Nothing in the data should change when you return it, but leave the pictures out.

┄┄┄┄┄┄

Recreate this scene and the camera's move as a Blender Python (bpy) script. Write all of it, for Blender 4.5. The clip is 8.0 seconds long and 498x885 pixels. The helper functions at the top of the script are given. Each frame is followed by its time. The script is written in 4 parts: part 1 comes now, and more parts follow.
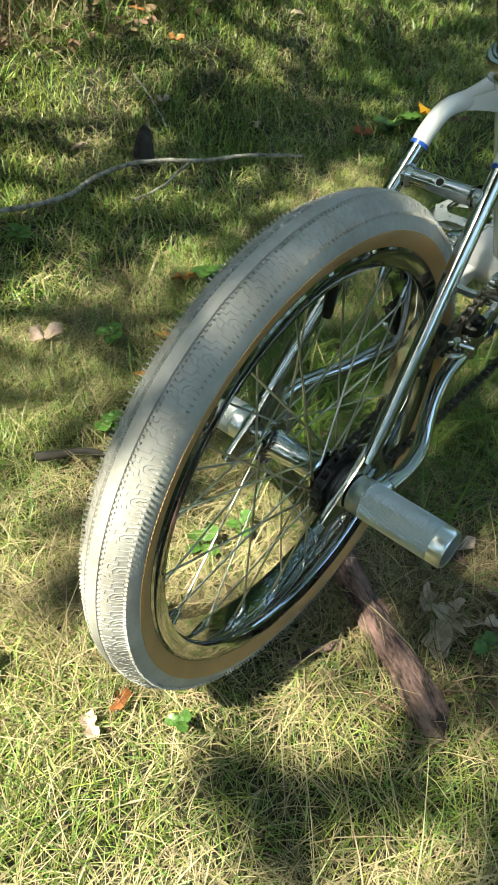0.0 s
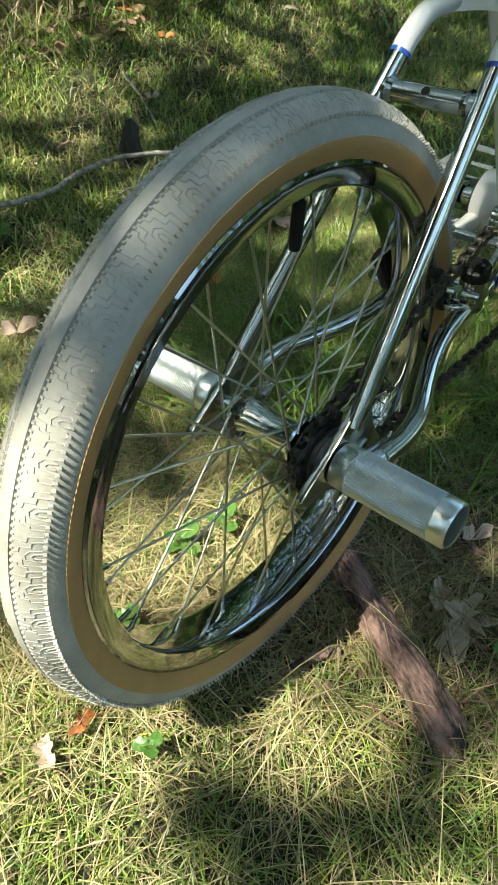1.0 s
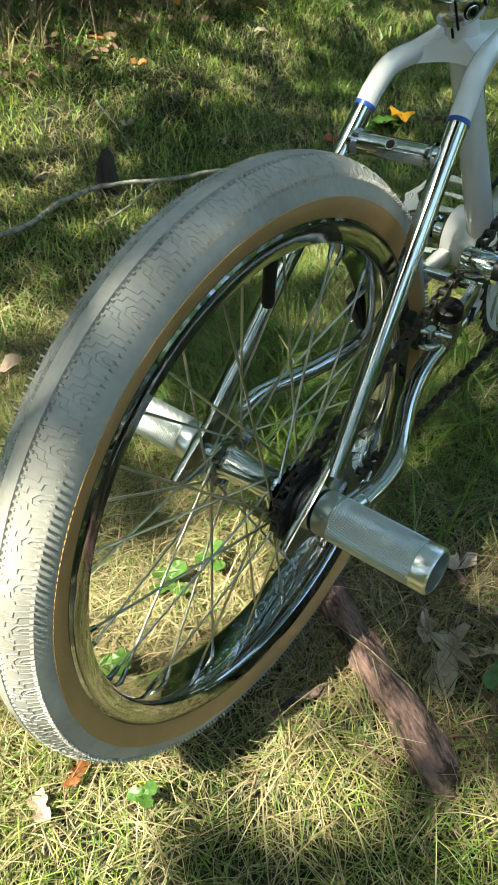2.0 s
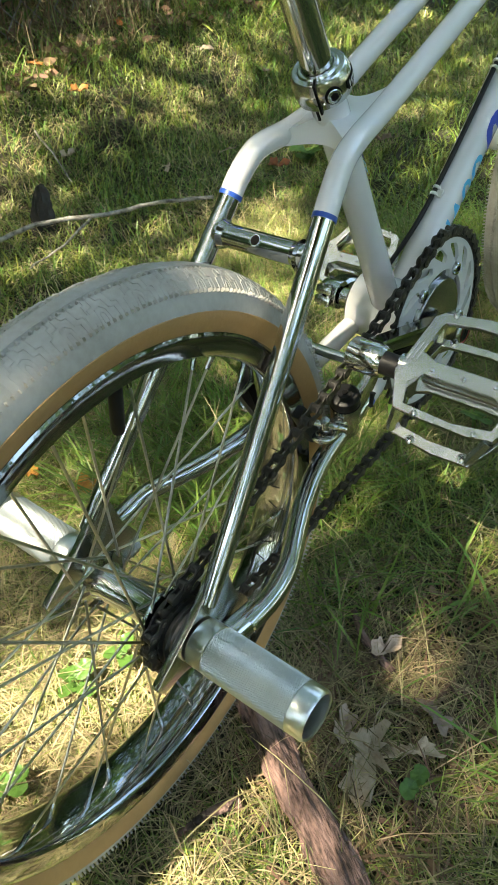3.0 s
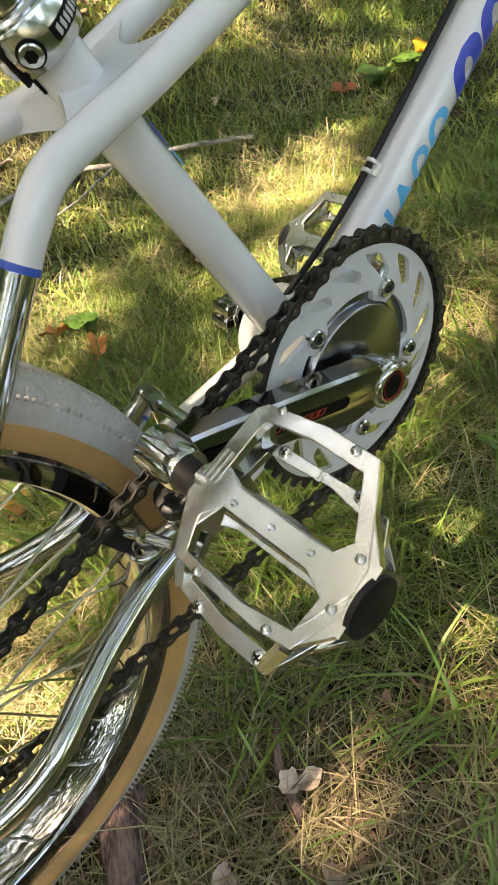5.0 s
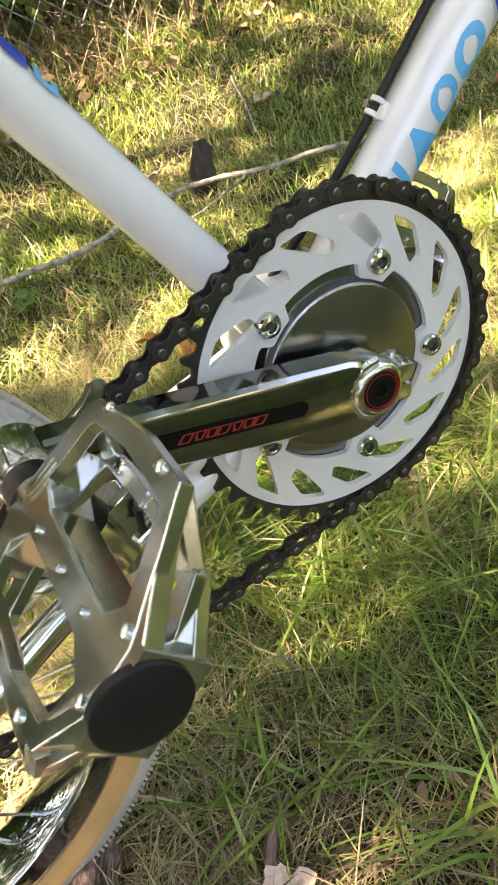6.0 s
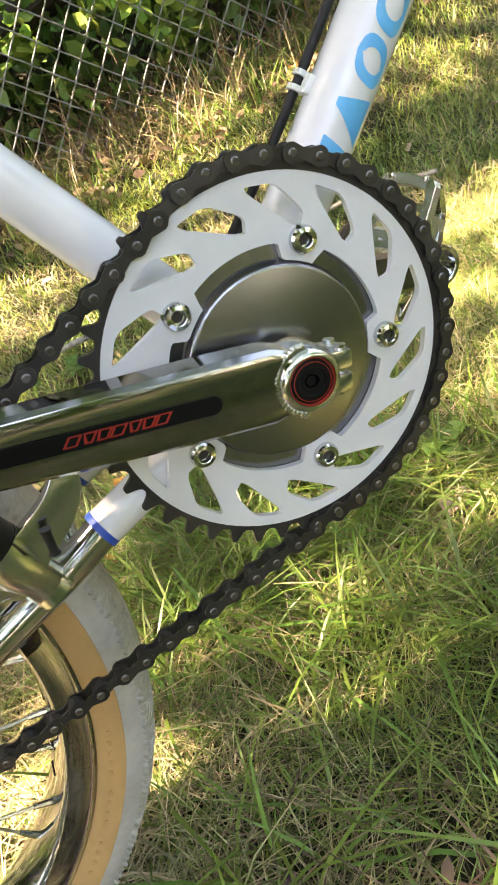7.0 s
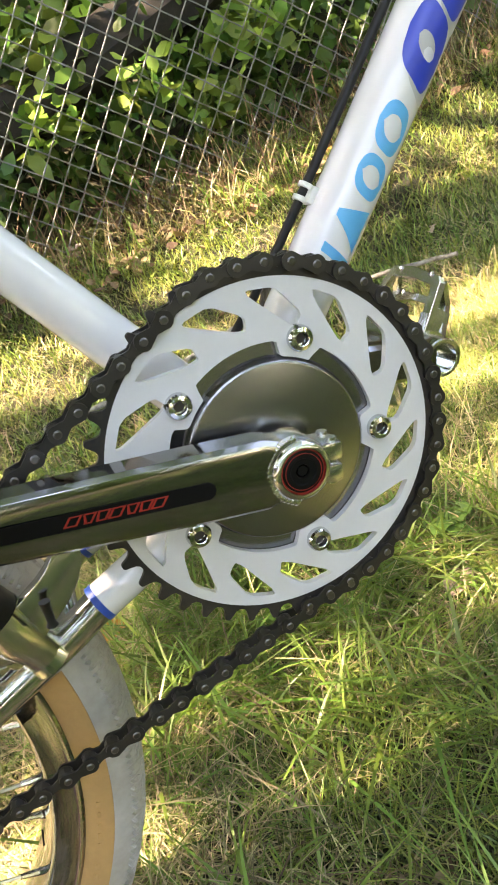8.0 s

┄┄┄┄┄┄

- Result of this task:
Recreate this scene and the camera's move as a Blender Python (bpy) script. Write all of it, for Blender 4.5. The clip is 8.0 seconds long and 498x885 pixels. The helper functions at the top of the script are given. Each frame is followed by its time. The script is written in 4 parts: part 1 comes now, and more parts follow.
0.0 s
1.0 s
2.0 s
3.0 s
5.0 s
6.0 s
7.0 s
8.0 s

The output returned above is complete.